There is no doubt that Nigeria is one of the countries blessed with a sizable portion of arable land and a favourable weather condition which is suitable for around the year farming. Despite having these natural advantages which are capable of making us a major exporter of raw and finished farm produce, on the contrary, we spend heavily year in, year out on the importation of agricultural produce (raw and finished products).
From the aforementioned, we can see that the agricultural industry (which is the highest employer of labour in Nigeria) is unable to meet up with the growing demand for all forms of agricultural produce in Nigeria. As a result, the country is forced to engage in unfavourable economic practices like the importation of food items and other agricultural products which could have been cultivated on our farmlands.

According to NationMaster, Nigeria has the 9th largest arable land. With approximately half the size of Nigeria’s arable farmland, France has been earning an average of 40 billion dollars from agricultural products in recent years. How have we been unable to earn a billion dollars from Agricultural export let alone fully maximize the opportunity benefits of being in a country with a large arable land? The most logical answer to this thought-provoking question lies in our farming method.

Up to this decade, lots of small and medium-scale farmers are still heavily involved in the utilization of farm labourers for planting and harvesting on their farmland. With the continuous use of hoes, cutlass and other simple tools for commercial farming, not only will we be unable to profit from this multi-billion dollar industry, but we might also get to a point where it will become difficult to have a three square meal simply because the food items in circulation are continuously in low supply.

How do we avert this intending danger of food insecurity and benefit from the plethora of financial gains and the multifactorial tendencies inherent in the agricultural industry? The only answer to this question is by intensifying the use of mechanized farm equipment on our farmlands.
According to TOHFAN, we have approximately 7,000 tractors in Nigeria. Based on the size of our farmland, Nigeria should have nothing less than 70,000 fully-functional tractors. This right here coupled with the inductive reasoning that renting a tractor to the farm is more expensive, is one of the reasons why Nigeria is under-producing in the agricultural industry.

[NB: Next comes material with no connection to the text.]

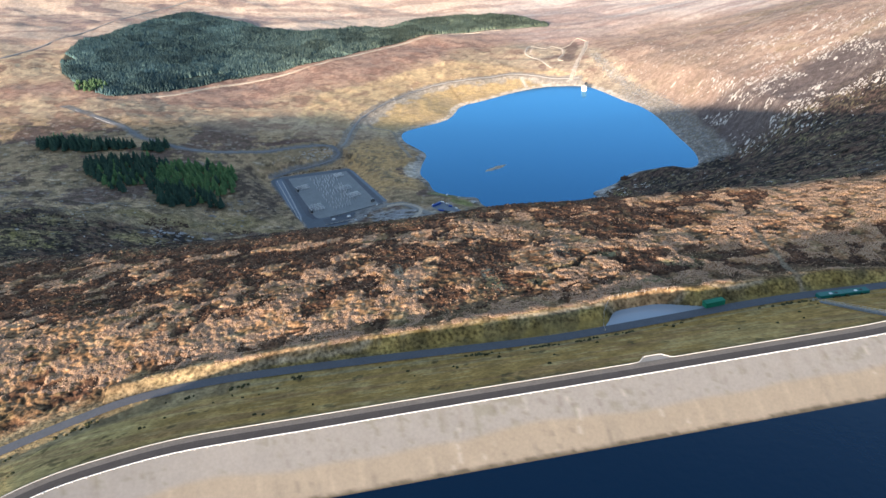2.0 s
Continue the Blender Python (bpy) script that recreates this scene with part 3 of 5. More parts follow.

Considering the fact that the agricultural industry directly affects so many industries, the benefits of intensifying mechanized farming will not be felt by the farmers and tractor owners alone. As a matter of fact, the nation has more to benefit from improved farming methods than the farmers. Below are a few of the economic benefits associated with the intense usage of mechanically powered tools on our farmland:

1. Increase in foreign exchange reserve: By fully-mechanizing our farm methods, we will be exposed to enough food and cash crops which are hitherto imported into the country. Hence, there will be no need to spend a considerable amount of foreign exchange on the importation of similar product.

2. Strengthen the Nation’s Diversification goal: Ever since we experienced the oil boom in the ’70s, a large chunk of the nation’s revenue has been from the sales of crude oil. Aside from the dangers of having a linear source of revenue, in recent years, the proceeds of crude oil have proven to be insufficient in the short and long run. To avert the intending disaster associated with over-reliance on a single commodity and improve our annual revenue in multiple folds, mechanized agriculture needs to be taken more seriously.

3. Reduce the unemployment rate in the country: since mechanization significantly reduces the cost of producing most raw materials used in the production of other finished goods, there will be a natural inflow of investors which will, in turn, create multiple employment opportunities for the teeming population.

That the intensification of mechanized farming in any nation is capable of significantly improving the economy of such a nation is not a hypothesis yet to be proven. The U.S.A, France, Netherlands and African countries like Kenya and South Africa have only a small portion of their population in the agricultural industry. Yet, they make significantly larger revenues from it.